Ce même paradigme peut être observé dans les mythes concernant le Grand Sphinx soutenus par des écrivains dits du « Nouvel Âge ». Ces auteurs soutiennent que la statue a des pouvoirs surnaturels, qu'il y a des tunnels en dessous qui se connectent à un réseau souterrain (comme on l'a noté, il y a des tunnels sous le Sphinx, mais ils ne mènent nulle part) et de nombreuses autres théories « marginales », souvent impliquant des extraterrestres, qui sont régulièrement écartées par les universitaires traditionnels. Même s'il ne semble pas y avoir de preuves formelles ou même de faibles preuves à l'appui de ces affirmations, les individus continuent de maintenir le récit du « Nouvel Âge » parce qu'il soutient et encourage leurs croyances sur le monde et l'univers en général. Une fois qu'un individu devient à l'aise avec un certain système de croyance - que ce soit l'orthodoxie de son champ d'études ou quoi que ce soit d'autre - il est peu probable que l'on échange cette croyance contre un autre. Ce paradigme s'étend également aux théories concernant la destruction du nez du Sphinx.
Les écrivains répètent régulièrement la fausseté absolue que les troupes de Napoléon tirèrent sur le nez lors de leur campagne en Égypte en 1798-1801. Le dessin du Sphinx de 1737 de l'artiste français Frédéric Luis Norden montre le nez du Sphinx déjà détruit et le dessinateur Dominique Vivant Denon (1747-1825) qui accompagnait Napoléon dans sa campagne montre la même chose. Le nez aurait pu être endommagé lors de l'invasion arabe du VIIe siècle, comme certains l'ont affirmé, ou par un clerc musulman du XIVe siècle, qui était furieux de trouver des paysans égyptiens vénérant encore la statue en tant que divinité. Bien que ces possibilités soient régulièrement citées, l'histoire des troupes de Napoléon utilisant le Sphinx pour l'entraînement au tir sur cible continue d'apparaître dans des livres, des documentaires et des articles sans être critiquée parce qu'elle fait désormais partie du récit de l'histoire du Sphinx: une force d'invasion, incapable d'apprécier la grandeur d'un monument ancien, le vandalise. En réalité, Napoléon admirait les œuvres anciennes de l'Égypte et amena des scientifiques, des artistes et des ingénieurs avec lui pour étudier et enregistrer les monuments, pas les détruire.

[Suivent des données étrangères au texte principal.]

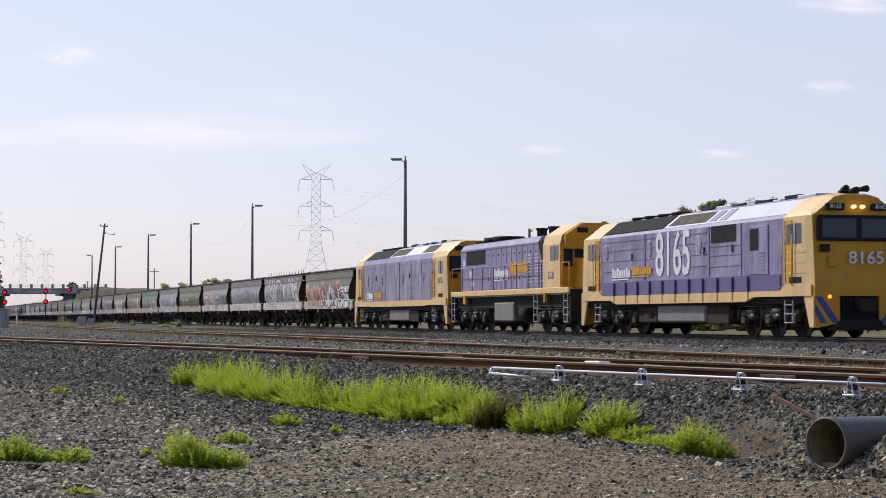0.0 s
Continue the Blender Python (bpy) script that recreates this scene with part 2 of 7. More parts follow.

Quelles que soient ses origines et son but originel, Verner a raison lorsqu'il dit que le Grand Sphinx de Gizeh est «l'incarnation même de l'antiquité et du mystère» (234). Un lion géant couché avec la tête d'un homme assis au milieu d'un ancien plateau exhorte à ce qu'on lui donne une raison d'être et une histoire à la mesure de la fascination qu'il a inspirée au cours des siècles. Le Sphinx tient son nom en ce sens qu'il s'agit d'une énigme dont la présence même contrecarre les tentatives de donner une réponse satisfaisante. Même si toutes les histoires alternatives du monument étaient acceptées, il y en aurait encore d'autres qui proposeraient des alternatives à ces alternatives. Comme pour toute grande œuvre d'art, le Sphinx se laisse sujet à l'interprétation, mais contrairement à la plupart, cet affrontement dans l'interprétation va au-delà de l'œuvre elle-même et, à moins d'accepter le point de vue conventionnel, conduit à plus de questions que de réponses.